I passed and got the certificate of Andres Ng’ Machine Learning course in Coursera, and to practice the concepts and Linear Algrebra, I did all the homeworks with Numpy and Pytorch.

I’m in the Lesson 3 on the version 3 of coder’s course. However, FastAI does a terrific job abstracting many complexities of working with NN in Pytorch. That high abstraction doesn’t allow me to understand the underlying concepts … so I decided to rewrite all the Andrew Ng’ homework by using Pytorch’s NN (not linear algebra this time)

I don’t know if continue with the FastAI lessons, evethough many friends have toldme that in later lessons, Jeremy explaing many concepts (Top-down way, the opposite to Andrew Ng’ Bottom-up way)

Best regards.

correct, however I should have been more specific.

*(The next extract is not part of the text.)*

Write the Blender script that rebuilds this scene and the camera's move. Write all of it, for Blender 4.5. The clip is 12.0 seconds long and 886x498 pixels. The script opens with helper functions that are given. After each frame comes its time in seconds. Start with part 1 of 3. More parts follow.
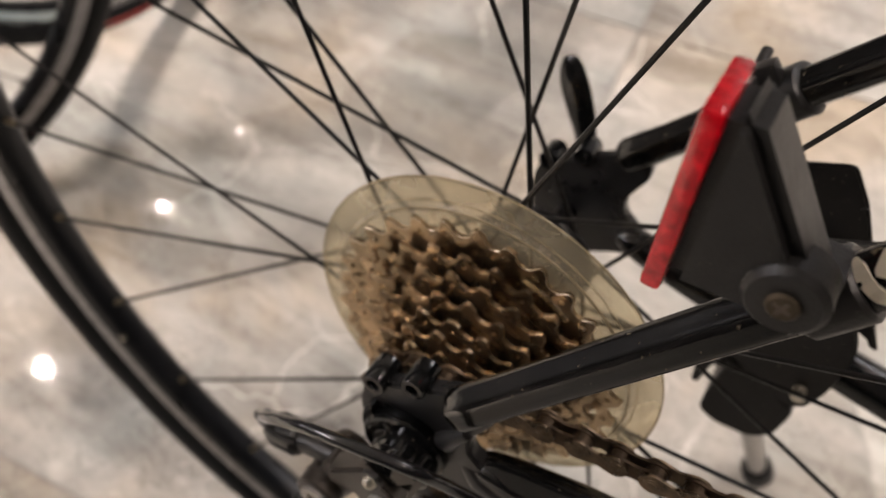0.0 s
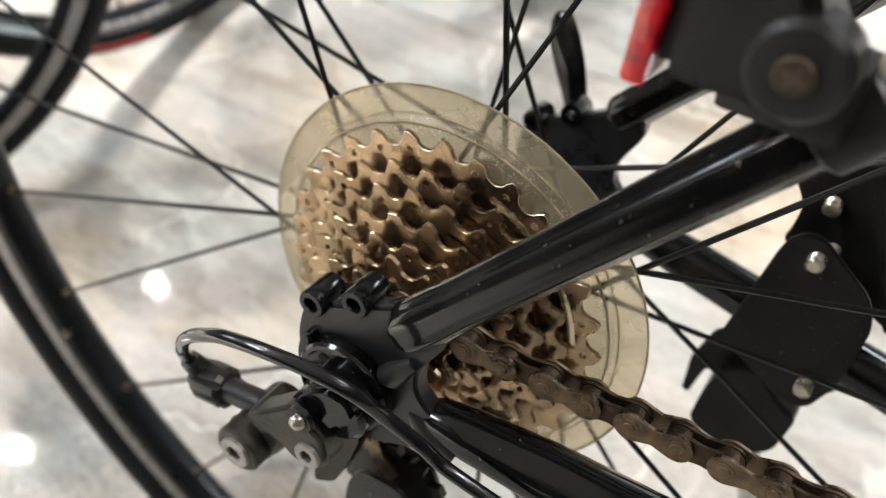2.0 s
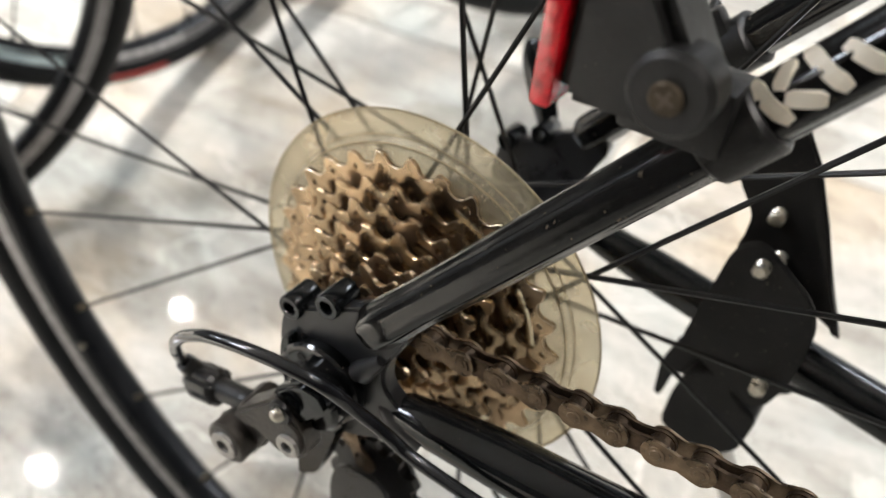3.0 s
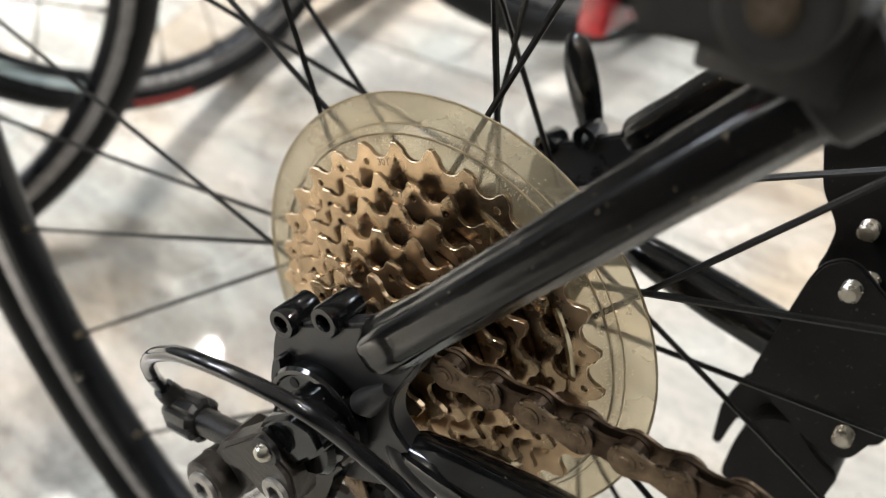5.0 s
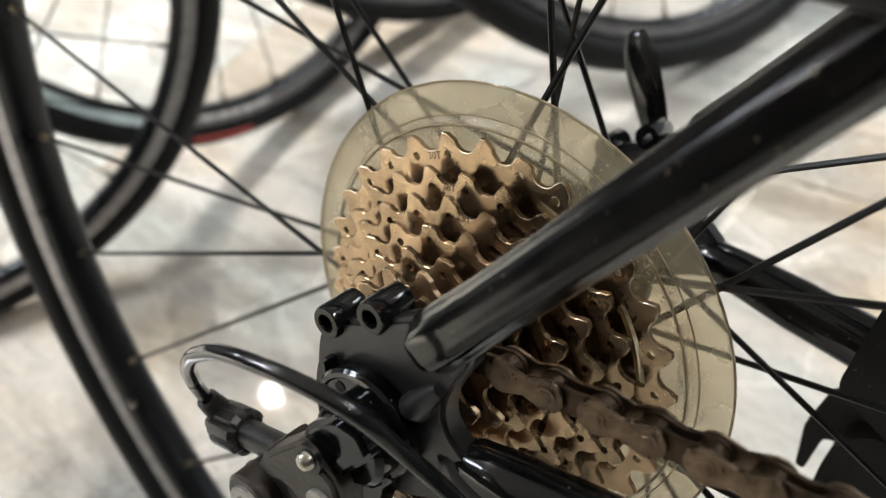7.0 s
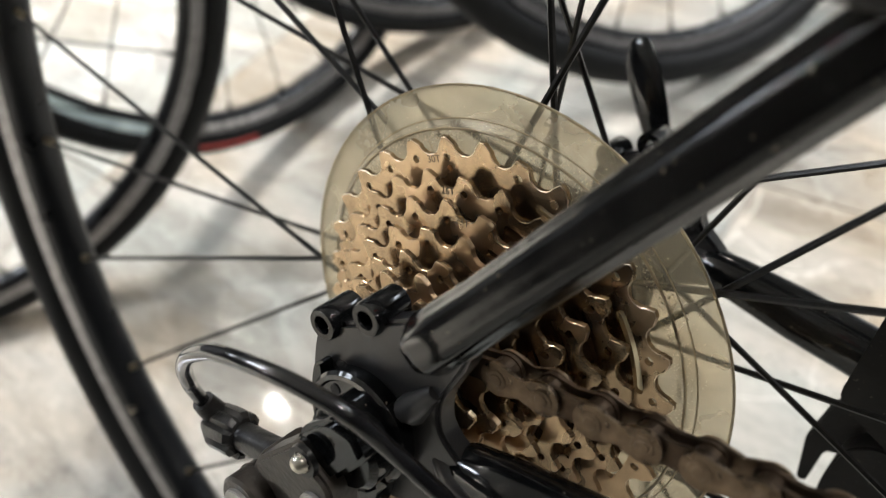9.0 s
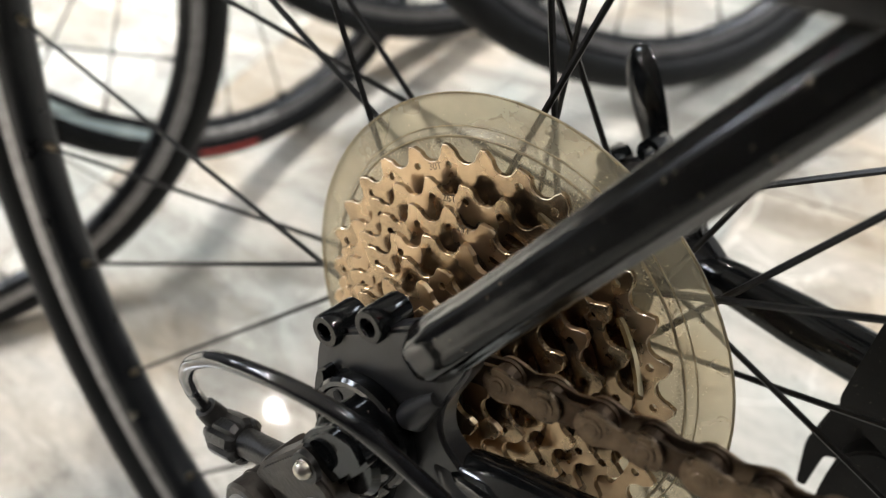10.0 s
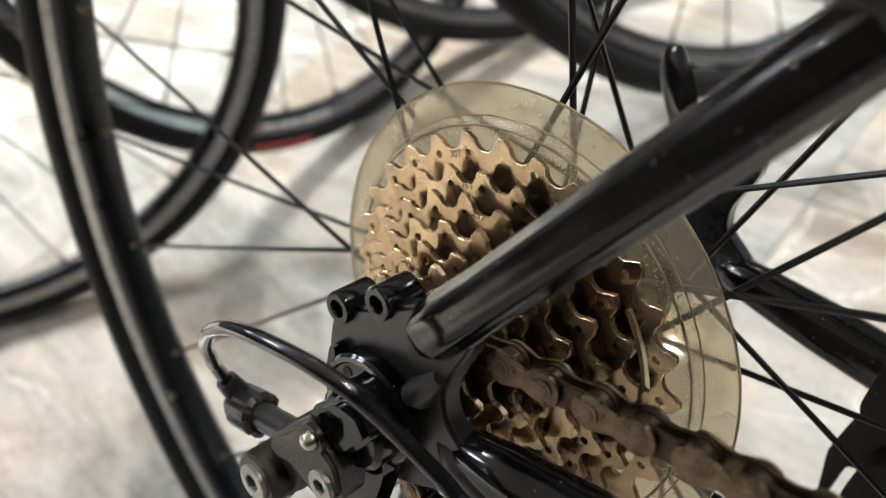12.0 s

The pretrained model is every layer except the final layer (so the 2048, n_classes) or whatever filters the final layer output wants, and instead we pop on fastai’s custom head

Correct, the latter on the head (the new layers added on top)

Nope you’re doing just fine :slight_smile: I’d scour the forums for any similar topic or question you may have, and slowly get through Jeremy’s course, this is all I’ve done :slight_smile:

100% do! At least to lesson 5. From there it gets very heavy, however up until lesson 5 gets you a very strong footing, then the latter lessons when you’re ready take them slow as it’s much more what it does and why it does.

Thanks @muellerzr :slight_smile:

Hi Can you explain me why we are using learn.fit_one_cycle(5, slice(lr)) this in training? what is slice(lr) function is doing?